## DATASET SECTION:
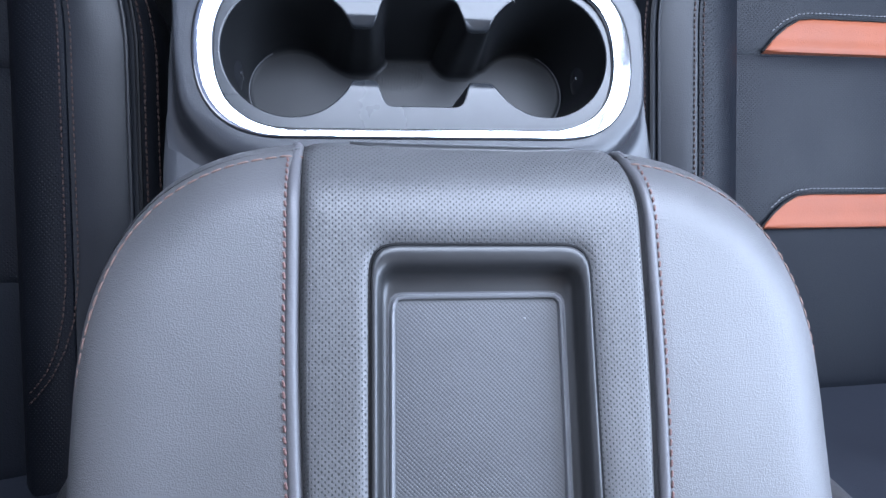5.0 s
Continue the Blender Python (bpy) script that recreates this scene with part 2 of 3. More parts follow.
def even(poly, step):
    """The outline resampled at even steps."""
    P = np.array(list(poly) + [poly[0]])
    s = np.concatenate(([0], np.cumsum(np.linalg.norm(np.diff(P, axis=0), axis=1))))
    n = max(8, int(s[-1] / step))
    q = np.linspace(0, s[-1], n, endpoint=False)
    return [(np.interp(v, s, P[:, 0]), np.interp(v, s, P[:, 1])) for v in q]


def inset(poly, d):
    """A dense anticlockwise outline moved inwards by d."""
    P = np.array(poly)
    T = np.roll(P, -1, axis=0) - np.roll(P, 1, axis=0)
    T /= np.linalg.norm(T, axis=1)[:, None]
    return [tuple(p) for p in P + d * np.stack((-T[:, 1], T[:, 0]), 1)]


def soften(poly, times=3):
    P = np.array(poly)
    for _ in range(times):
        P = 0.25 * np.roll(P, 1, axis=0) + 0.5 * P + 0.25 * np.roll(P, -1, axis=0)
    return [tuple(p) for p in P]


def snap(ring, corners):
    """Moves the nearest points of a sampled outline onto its sharp corners."""
    for c in corners:
        k = min(range(len(ring)), key=lambda i: (ring[i][0] - c[0]) ** 2 + (ring[i][1] - c[1]) ** 2)
        ring[k] = c


def distance(p, poly):
    """Distance from p to a closed outline held as an array."""
    A, B = poly, np.roll(poly, -1, axis=0)
    E = B - A
    t = np.clip(((p - A) * E).sum(1) / (E * E).sum(1), 0, 1)
    return np.linalg.norm(A + E * t[:, None] - p, axis=1).min()


def mix(a, b, s):
    return [tuple(np.array(p) * (1 - s) + np.array(q) * s) for p, q in zip(a, b)]


def tube(path, radius, sides=8):
    """A round cord along a line; radius is one number or one for each point."""
    P = [Vector(p) for p in path]
    rings = []
    for i, p in enumerate(P):
        r = float(radius[i] if hasattr(radius, "__len__") else radius)
        t = (P[min(i + 1, len(P) - 1)] - P[max(i - 1, 0)]).normalized()
        a = t.cross(Vector((0, 0, 1)))
        a = a.normalized() if a.length > 1e-4 else Vector((1, 0, 0))
        b = a.cross(t)
        rings.append([p + r * (math.cos(2 * math.pi * k / sides) * a + math.sin(2 * math.pi * k / sides) * b) for k in range(sides)])
    v, f = loft(rings)
    n = len(v)
    f += [tuple(range(sides)), tuple(range(n - sides, n))]
    return v, f


def hoop(path, r, sides=8):
    """A closed round bead along a loop."""
    P = [Vector(p) for p in path]
    rings = []
    for i, p in enumerate(P):
        t = (P[(i + 1) % len(P)] - P[i - 1]).normalized()
        a = t.cross(Vector((0, 0, 1))).normalized()
        b = a.cross(t)
        rings.append([p + r * (math.cos(2 * math.pi * k / sides) * a + math.sin(2 * math.pi * k / sides) * b) for k in range(sides)])
    return loft(rings + rings[:1])


def along(path, step):
    """Points at even steps of a line in space, with their directions."""
    P = np.array([tuple(p) for p in path])
    s = np.concatenate(([0], np.cumsum(np.linalg.norm(np.diff(P, axis=0), axis=1))))
    out = []
    for q in np.arange(step / 2, s[-1], step):
        a, b = [np.array([np.interp(v, s, P[:, i]) for i in range(3)]) for v in (q - 1e-4, q + 1e-4)]
        out.append((Vector((a + b) / 2), Vector(b - a).normalized()))
    return out


def stitches(path, pitch=0.0055, size=0.0040, r=0.00055, lift=0.0004, skew=0.0):
    """Short threads laid along a seam."""
    v, f = [], []
    for p, t in along(path, pitch):
        side = t.cross(Vector((0, 0, 1))).normalized()
        up = side.cross(t)
        c = p + up * lift
        d = (t + side * skew).normalized()
        rings = []
        for s, w in ((-0.5, 0.35), (-0.3, 1.0), (0.3, 1.0), (0.5, 0.35)):
            q = c + d * size * s + up * (0.0003 if w == 1.0 else -0.0002)
            rings.append([q + r * w * (math.cos(k * math.pi / 2.5) * side + math.sin(k * math.pi / 2.5) * up) for k in range(5)])
        k = len(v)
        a, b = loft(rings)
        v += a
        f += [tuple(i + k for i in q) for q in b]
    return v, f


def box(x0, x1, y0, y1, z0, z1, bevel=0.003):
    """A box with rounded edges."""
    bm = bmesh.new()
    bmesh.ops.create_cube(bm, size=1)
    for v in bm.verts:
        v.co = Vector(((x0 + x1) / 2 + v.co.x * (x1 - x0), (y0 + y1) / 2 + v.co.y * (y1 - y0), (z0 + z1) / 2 + v.co.z * (z1 - z0)))
    if bevel:
        bmesh.ops.bevel(bm, geom=bm.edges[:], offset=bevel, segments=3, affect="EDGES", profile=0.6)
    bm.verts.index_update()
    out = [tuple(v.co) for v in bm.verts], [tuple(v.index for v in f.verts) for f in bm.faces]
    bm.free()
    return out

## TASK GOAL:
Leave the images out and output the remaining material exactly as it stands.

## COMPLETE ANSWER:
5.0 s
Continue the Blender Python (bpy) script that recreates this scene with part 2 of 3. More parts follow.
def even(poly, step):
    """The outline resampled at even steps."""
    P = np.array(list(poly) + [poly[0]])
    s = np.concatenate(([0], np.cumsum(np.linalg.norm(np.diff(P, axis=0), axis=1))))
    n = max(8, int(s[-1] / step))
    q = np.linspace(0, s[-1], n, endpoint=False)
    return [(np.interp(v, s, P[:, 0]), np.interp(v, s, P[:, 1])) for v in q]


def inset(poly, d):
    """A dense anticlockwise outline moved inwards by d."""
    P = np.array(poly)
    T = np.roll(P, -1, axis=0) - np.roll(P, 1, axis=0)
    T /= np.linalg.norm(T, axis=1)[:, None]
    return [tuple(p) for p in P + d * np.stack((-T[:, 1], T[:, 0]), 1)]


def soften(poly, times=3):
    P = np.array(poly)
    for _ in range(times):
        P = 0.25 * np.roll(P, 1, axis=0) + 0.5 * P + 0.25 * np.roll(P, -1, axis=0)
    return [tuple(p) for p in P]


def snap(ring, corners):
    """Moves the nearest points of a sampled outline onto its sharp corners."""
    for c in corners:
        k = min(range(len(ring)), key=lambda i: (ring[i][0] - c[0]) ** 2 + (ring[i][1] - c[1]) ** 2)
        ring[k] = c


def distance(p, poly):
    """Distance from p to a closed outline held as an array."""
    A, B = poly, np.roll(poly, -1, axis=0)
    E = B - A
    t = np.clip(((p - A) * E).sum(1) / (E * E).sum(1), 0, 1)
    return np.linalg.norm(A + E * t[:, None] - p, axis=1).min()


def mix(a, b, s):
    return [tuple(np.array(p) * (1 - s) + np.array(q) * s) for p, q in zip(a, b)]


def tube(path, radius, sides=8):
    """A round cord along a line; radius is one number or one for each point."""
    P = [Vector(p) for p in path]
    rings = []
    for i, p in enumerate(P):
        r = float(radius[i] if hasattr(radius, "__len__") else radius)
        t = (P[min(i + 1, len(P) - 1)] - P[max(i - 1, 0)]).normalized()
        a = t.cross(Vector((0, 0, 1)))
        a = a.normalized() if a.length > 1e-4 else Vector((1, 0, 0))
        b = a.cross(t)
        rings.append([p + r * (math.cos(2 * math.pi * k / sides) * a + math.sin(2 * math.pi * k / sides) * b) for k in range(sides)])
    v, f = loft(rings)
    n = len(v)
    f += [tuple(range(sides)), tuple(range(n - sides, n))]
    return v, f


def hoop(path, r, sides=8):
    """A closed round bead along a loop."""
    P = [Vector(p) for p in path]
    rings = []
    for i, p in enumerate(P):
        t = (P[(i + 1) % len(P)] - P[i - 1]).normalized()
        a = t.cross(Vector((0, 0, 1))).normalized()
        b = a.cross(t)
        rings.append([p + r * (math.cos(2 * math.pi * k / sides) * a + math.sin(2 * math.pi * k / sides) * b) for k in range(sides)])
    return loft(rings + rings[:1])


def along(path, step):
    """Points at even steps of a line in space, with their directions."""
    P = np.array([tuple(p) for p in path])
    s = np.concatenate(([0], np.cumsum(np.linalg.norm(np.diff(P, axis=0), axis=1))))
    out = []
    for q in np.arange(step / 2, s[-1], step):
        a, b = [np.array([np.interp(v, s, P[:, i]) for i in range(3)]) for v in (q - 1e-4, q + 1e-4)]
        out.append((Vector((a + b) / 2), Vector(b - a).normalized()))
    return out


def stitches(path, pitch=0.0055, size=0.0040, r=0.00055, lift=0.0004, skew=0.0):
    """Short threads laid along a seam."""
    v, f = [], []
    for p, t in along(path, pitch):
        side = t.cross(Vector((0, 0, 1))).normalized()
        up = side.cross(t)
        c = p + up * lift
        d = (t + side * skew).normalized()
        rings = []
        for s, w in ((-0.5, 0.35), (-0.3, 1.0), (0.3, 1.0), (0.5, 0.35)):
            q = c + d * size * s + up * (0.0003 if w == 1.0 else -0.0002)
            rings.append([q + r * w * (math.cos(k * math.pi / 2.5) * side + math.sin(k * math.pi / 2.5) * up) for k in range(5)])
        k = len(v)
        a, b = loft(rings)
        v += a
        f += [tuple(i + k for i in q) for q in b]
    return v, f


def box(x0, x1, y0, y1, z0, z1, bevel=0.003):
    """A box with rounded edges."""
    bm = bmesh.new()
    bmesh.ops.create_cube(bm, size=1)
    for v in bm.verts:
        v.co = Vector(((x0 + x1) / 2 + v.co.x * (x1 - x0), (y0 + y1) / 2 + v.co.y * (y1 - y0), (z0 + z1) / 2 + v.co.z * (z1 - z0)))
    if bevel:
        bmesh.ops.bevel(bm, geom=bm.edges[:], offset=bevel, segments=3, affect="EDGES", profile=0.6)
    bm.verts.index_update()
    out = [tuple(v.co) for v in bm.verts], [tuple(v.index for v in f.verts) for f in bm.faces]
    bm.free()
    return out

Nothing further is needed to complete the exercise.